Defansın önünde Taylan'ı yine tek bırakan Terim, perşembeden yorgun Sivas'a ilk yarı top vermeyip, skoru bulursa galibiyete koşacağına emindi. Babel'in arkasındaki dörtlünün yeteneği tartışılmaz, bugüne kadar yaşadıkları sorun hep güçsüzlüktü.
Bir filmin türü aksiyon bile olsa 90 dakikada tempoyu düşürdüğünüz, diyaloga döndüğünüz, güldürdüğünüz sahneler vardır. Tek plan sahneleri kaç kez çekebilirsiniz ki! Senaryo da aritmetik işidir, zordur ve maliyetlidir. Futbolda da böyle. Dün Galatasaray'ın iki golü de tek plan sahnede usta artistlerin işiydi. İlkinde Emre-Feghouli ve bitiren Belhanda, ikincisinde cephenin arkasına sarkan komutanın kaleyi fethetmesi. Belhanda'nın asisti, Arda'nın golü.
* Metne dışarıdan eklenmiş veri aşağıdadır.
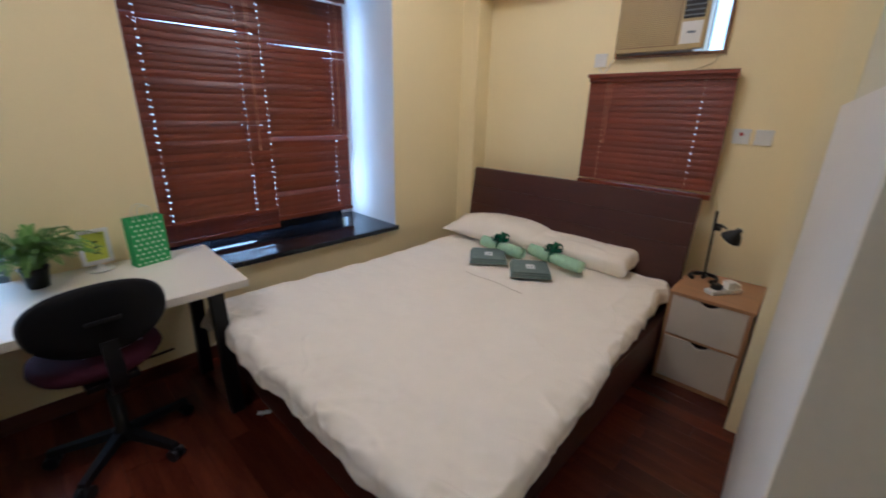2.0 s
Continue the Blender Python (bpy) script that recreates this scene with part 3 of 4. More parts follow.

Sivas'ın hücumda etkili silahları var ama orta sahadaki 3 adamı, ligin ilk 10'una giremez. Kaçırdıkları penaltıyı atsalar ikinci yarıda oyuna tutunabilirlerdi. Ancak fırsatı bu kez Fatih Terim verdi. Aksiyon filminde tempoyu düşürme zamanıydı Arda'nın golünden 15 dakika sonrası. Sivas, 55-68 arasında 4 değişiklik yaparken G.Saray'da tabela kalkıp 3 adam değiştiğinde dakika 81'di. Belhanda çıkmaz, Etebo da en az 15 dakika önce girmeliydi. 5 oyuncu değiştirmek zorunda değilsiniz hele de haftada bir maç oynuyorsanız. İşler yolunda giderken neden değiştiresiniz ki? Ama ya gitmediğinde… 5 oyuncu değiştirmek takımın yarısını kenara almak demek ki bu da ilk 11'inizi tekzip etmek demek ama 2-3 değişiklik oyunu yıllardır çözen hamleler. Dün Galatasaray geç kaldı, golde hatalı olan Okan'ın kurtarışları olmasa kayıp yaşayabilirlerdi. Milli ara sonrası daha düz yol bir fikstürleri var. Terim'in yetenekli adamları güçlendikçe G.Saray da ayaklarını yere sağlam basar.